In Part 11 of my series, I addressed steps that Canadian businesses can take to identify and to assess the risk that there is modern slavery in the business and/or its supply chains. The next step addresses how a business can operationalize its commitment not to utilize forced labour or child labour1 within business operations and supply chains in order to ensure long-term success and sustainability.
1. Supplier Code of Conduct
The first step for a Canadian business is to clearly articulate what it expects of its suppliers. The Supplier Code of Conduct should set forth required minimum standards and behaviours in terms of human rights, health and safety, business conduct and compliance with anti-corruption and other applicable laws and regulations.
It may also be appropriate, depending on the business and its approach to ESG, to align the Supplier Code of Conduct to international norms and instruments such as the UN Guiding Principles on Business and Human Rights and the OECD Guidelines for Multinational Enterprises. Internal training and education of employees of the business is critical to the success of these efforts to combat these human rights abuses in the business and its supply chains.
2. Supplier Training and Education
Businesses must take the time and effort to communicate their expectations to suppliers and to provide training on how to identify and to address potential or ongoing forced labour, child labour, modern slavery, human trafficking and worker exploitation in the business or its supply chains. Training should also address what the supplier should do if it suspects or identifies forced labour being utilized in the supply chain.

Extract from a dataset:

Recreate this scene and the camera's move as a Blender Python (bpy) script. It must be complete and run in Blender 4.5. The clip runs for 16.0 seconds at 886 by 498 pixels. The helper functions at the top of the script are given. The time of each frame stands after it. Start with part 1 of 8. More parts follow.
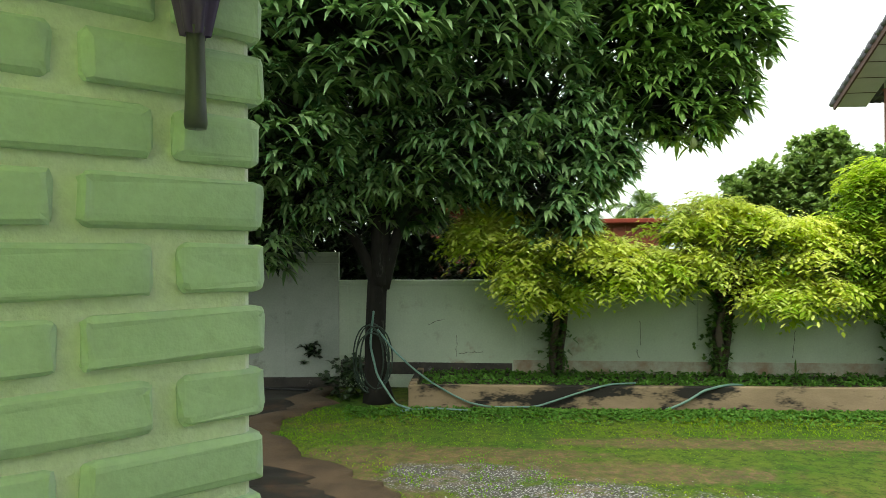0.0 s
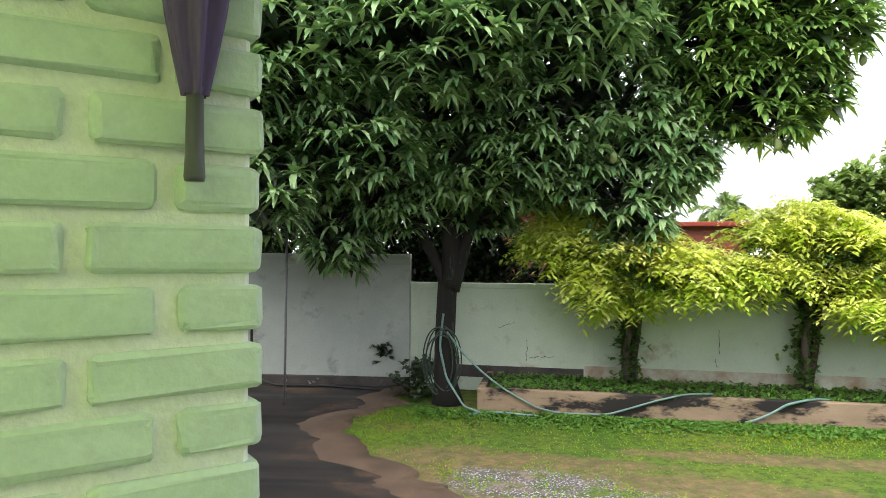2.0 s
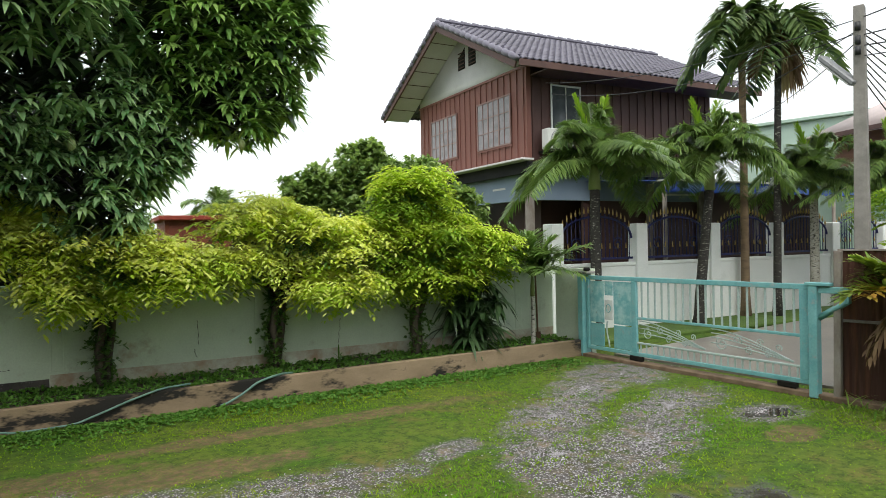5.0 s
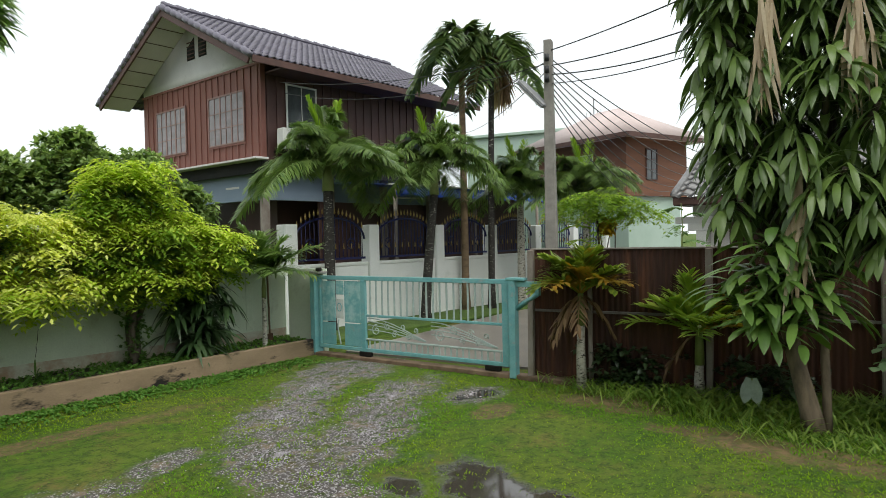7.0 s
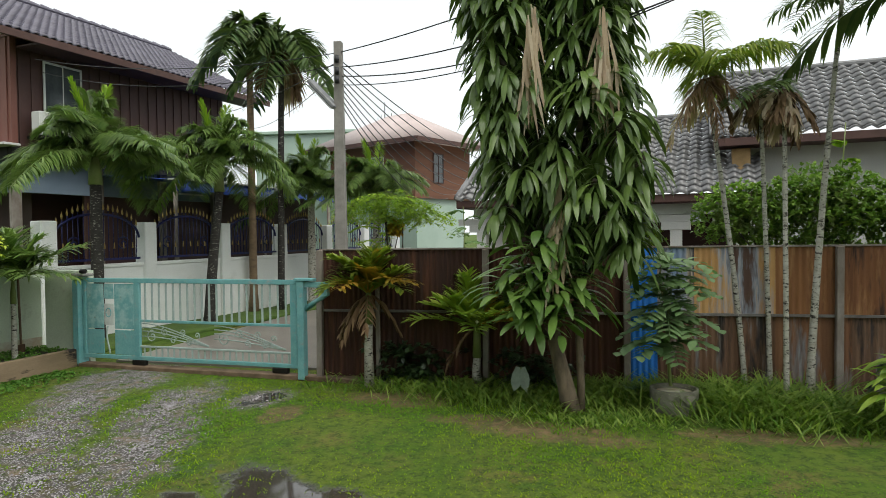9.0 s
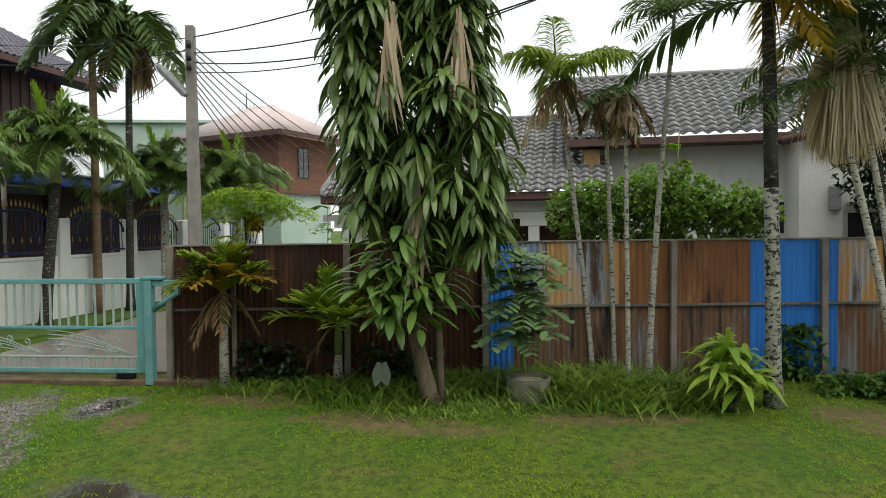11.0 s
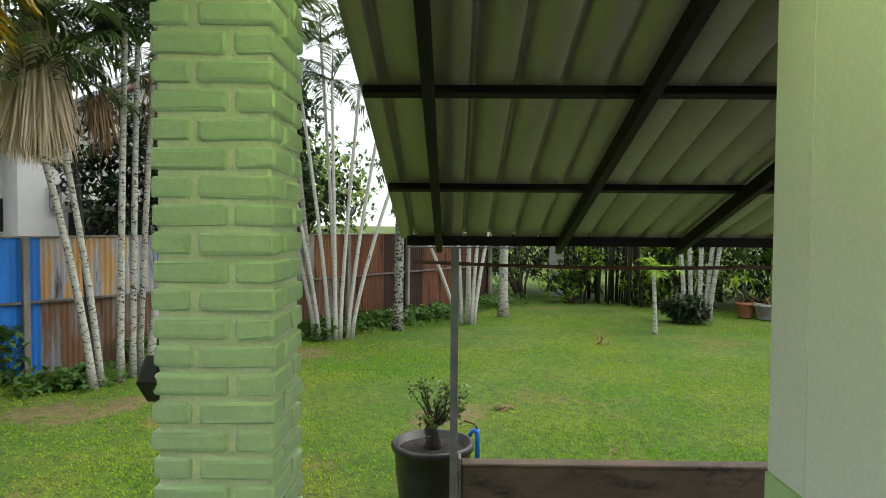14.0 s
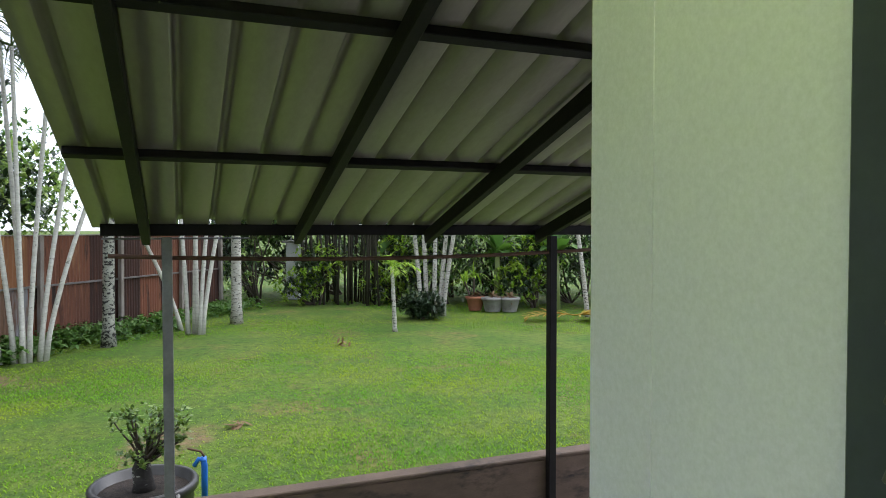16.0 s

The Supplier Code of Conduct should articulate the steps and measures that suppliers must take to monitor and report on compliance with the Code and the steps expected and remedial action to be taken to address non-compliant conduct.
3. Contractual Documentation
Contractual documentation to be entered into between the business and its suppliers is essential to the efforts of the business to operationalize its commitment to prohibit the use of forced labour or child labour in its operations and supply chains.
The contractual provisions will create enforceable obligations of suppliers as to the standards of the business articulated in the Supplier Code of Conduct, as well as reporting, supplier audits and inspections, and remediation of adverse human rights impacts. The business will want to include provisions that flow down the supply chain to sub-contactors and sub-suppliers.
4. Supplier Audits and Inspections
The Supplier Code of Conduct will provide for Supplier audits and inspections. These can be a very effective tool for businesses to get objective and timely visibility and verification of what is actually occurring at the supplier's worksites, factories, production and distribution facilities. While these audits and inspections have been very challenging since the outbreak of the COVID-19 pandemic, due to government restrictions on travel and other factors, they should still be an important component of the Supplier Code of Conduct.
To optimize the success of the efforts of your business in addressing forced labour and other human rights abuses, the four action items above should be developed with a view to making them bespoke to your business, its approach to ESG, its operations and its supply chains. And don't underestimate the ROI of the engagement of your employees in these efforts. Providing them with ongoing education and training on how to identify and address potential and actual risks of forced labour, child labour and modern slavery is essential.
5. More in this series
For further information, please read the other parts of our Guide to addressing modern slavery in your business and supply chain for Canadian directors:
6. How we can help
To find out more about how Gowling WLG can help your business expertly organize and manage due diligence and other governance, risk, compliance and supply chain issues, please contact the author Stephen Pike.
 According to the International Labour Organization, the term "child labour" is often defined as work or service that deprives children of their childhood, their potential and their dignity, and that is harmful to physical and mental development. It refers to work that is mentally, physically, socially or morally dangerous and harmful to children; and/or interferes with their schooling by: depriving them of the opportunity to attend school; obliging them to leave school prematurely; or requiring them to attempt to combine school attendance with excessively long and heavy work.